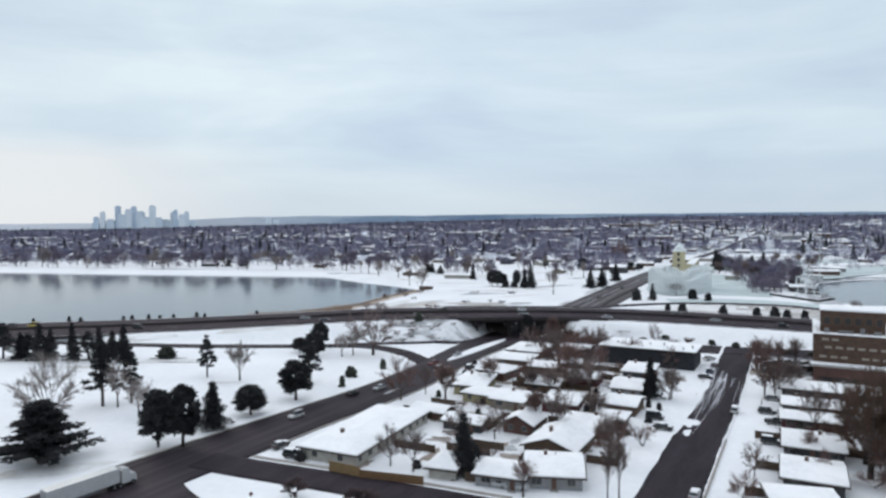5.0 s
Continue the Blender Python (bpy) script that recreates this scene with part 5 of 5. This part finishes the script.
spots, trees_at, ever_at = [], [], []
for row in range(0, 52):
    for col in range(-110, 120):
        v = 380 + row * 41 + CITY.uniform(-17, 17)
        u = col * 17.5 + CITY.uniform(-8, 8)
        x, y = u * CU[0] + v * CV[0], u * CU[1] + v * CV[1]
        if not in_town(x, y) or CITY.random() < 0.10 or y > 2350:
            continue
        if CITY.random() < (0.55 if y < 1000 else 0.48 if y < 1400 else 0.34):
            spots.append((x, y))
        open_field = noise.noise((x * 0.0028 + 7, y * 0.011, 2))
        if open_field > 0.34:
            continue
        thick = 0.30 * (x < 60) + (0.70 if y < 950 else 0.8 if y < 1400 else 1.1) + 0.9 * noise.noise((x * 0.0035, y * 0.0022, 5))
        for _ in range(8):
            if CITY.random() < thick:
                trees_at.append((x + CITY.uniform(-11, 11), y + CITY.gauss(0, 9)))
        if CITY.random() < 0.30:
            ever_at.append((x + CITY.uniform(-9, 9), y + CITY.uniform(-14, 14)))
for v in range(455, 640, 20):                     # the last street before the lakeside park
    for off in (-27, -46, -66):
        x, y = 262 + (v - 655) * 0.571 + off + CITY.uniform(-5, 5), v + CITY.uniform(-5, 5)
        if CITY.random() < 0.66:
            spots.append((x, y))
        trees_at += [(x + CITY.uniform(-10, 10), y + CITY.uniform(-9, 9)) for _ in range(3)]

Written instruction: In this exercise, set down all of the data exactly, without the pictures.

Full solution:
5.0 s
Continue the Blender Python (bpy) script that recreates this scene with part 5 of 5. This part finishes the script.
spots, trees_at, ever_at = [], [], []
for row in range(0, 52):
    for col in range(-110, 120):
        v = 380 + row * 41 + CITY.uniform(-17, 17)
        u = col * 17.5 + CITY.uniform(-8, 8)
        x, y = u * CU[0] + v * CV[0], u * CU[1] + v * CV[1]
        if not in_town(x, y) or CITY.random() < 0.10 or y > 2350:
            continue
        if CITY.random() < (0.55 if y < 1000 else 0.48 if y < 1400 else 0.34):
            spots.append((x, y))
        open_field = noise.noise((x * 0.0028 + 7, y * 0.011, 2))
        if open_field > 0.34:
            continue
        thick = 0.30 * (x < 60) + (0.70 if y < 950 else 0.8 if y < 1400 else 1.1) + 0.9 * noise.noise((x * 0.0035, y * 0.0022, 5))
        for _ in range(8):
            if CITY.random() < thick:
                trees_at.append((x + CITY.uniform(-11, 11), y + CITY.gauss(0, 9)))
        if CITY.random() < 0.30:
            ever_at.append((x + CITY.uniform(-9, 9), y + CITY.uniform(-14, 14)))
for v in range(455, 640, 20):                     # the last street before the lakeside park
    for off in (-27, -46, -66):
        x, y = 262 + (v - 655) * 0.571 + off + CITY.uniform(-5, 5), v + CITY.uniform(-5, 5)
        if CITY.random() < 0.66:
            spots.append((x, y))
        trees_at += [(x + CITY.uniform(-10, 10), y + CITY.uniform(-9, 9)) for _ in range(3)]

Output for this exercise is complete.